_THE REQUEST_
Do not include the pictures; repeat the rest of the data exactly.

_INFORMATION SHOWN_
____

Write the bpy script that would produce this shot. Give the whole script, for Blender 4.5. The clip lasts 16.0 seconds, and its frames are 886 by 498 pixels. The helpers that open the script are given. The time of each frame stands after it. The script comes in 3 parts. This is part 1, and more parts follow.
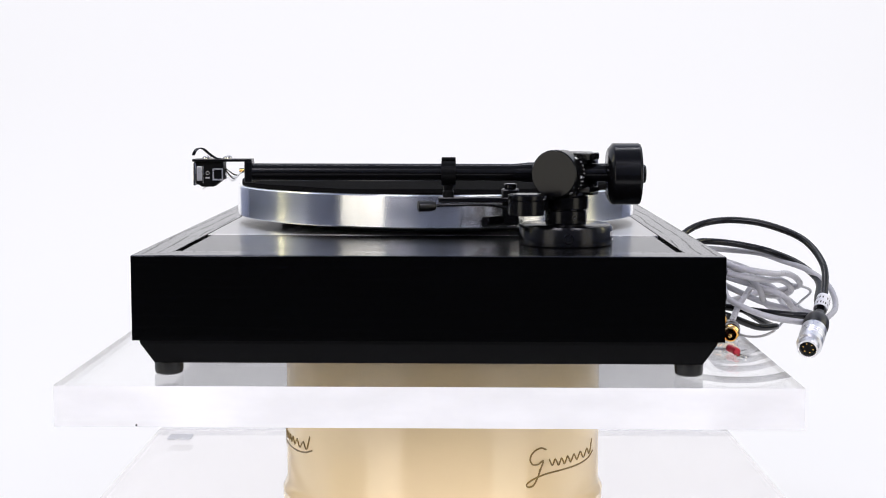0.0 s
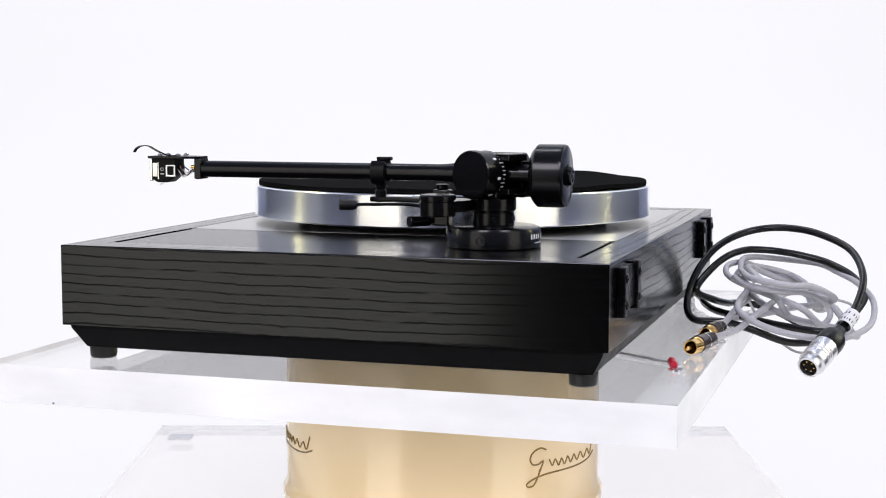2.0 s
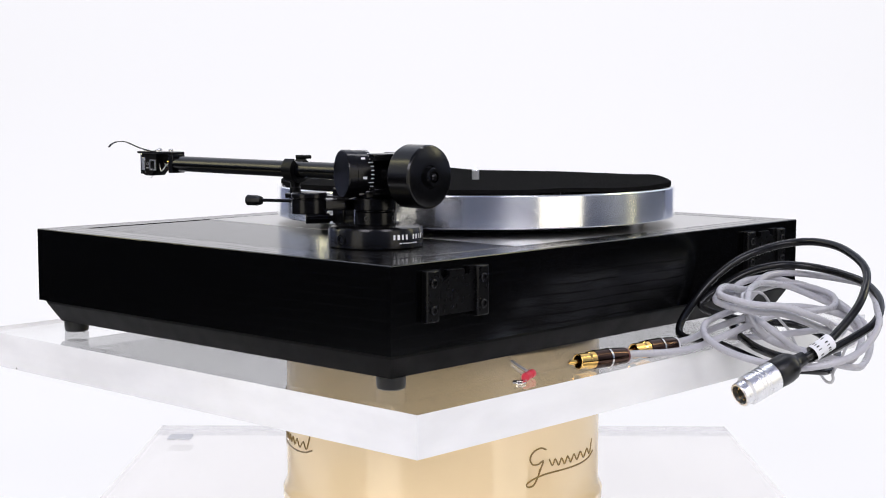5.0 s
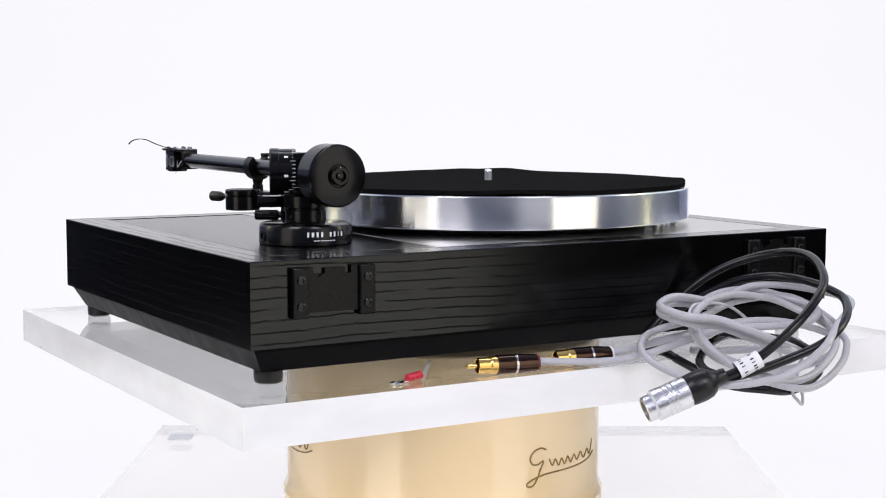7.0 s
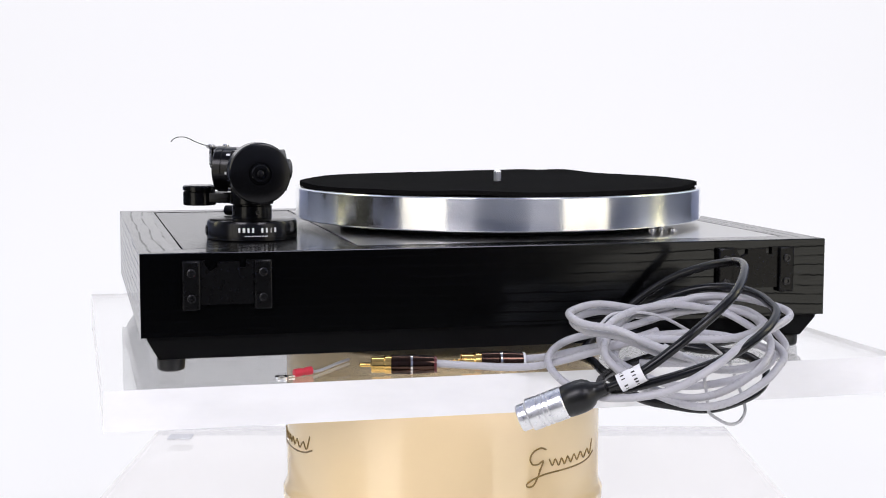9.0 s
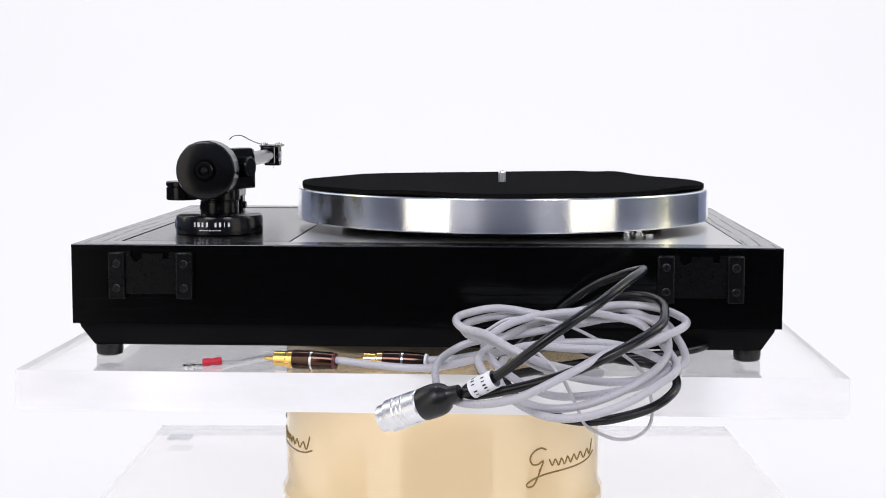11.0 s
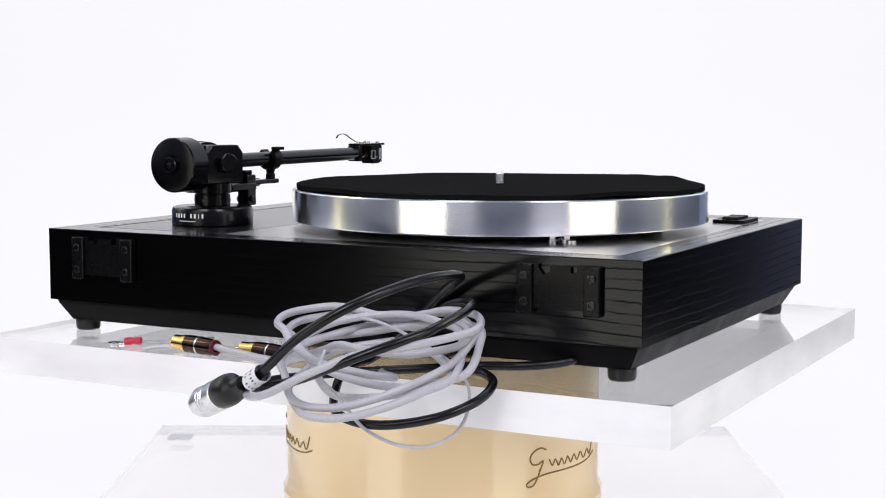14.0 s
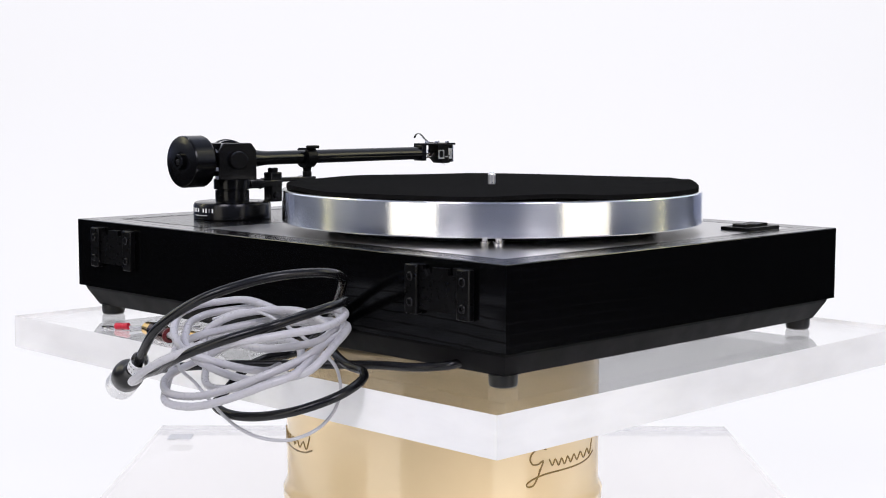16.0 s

____

_EXPECTED ANSWER_
Write the bpy script that would produce this shot. Give the whole script, for Blender 4.5. The clip lasts 16.0 seconds, and its frames are 886 by 498 pixels. The helpers that open the script are given. The time of each frame stands after it. The script comes in 3 parts. This is part 1, and more parts follow.
0.0 s
2.0 s
5.0 s
7.0 s
9.0 s
11.0 s
14.0 s
16.0 s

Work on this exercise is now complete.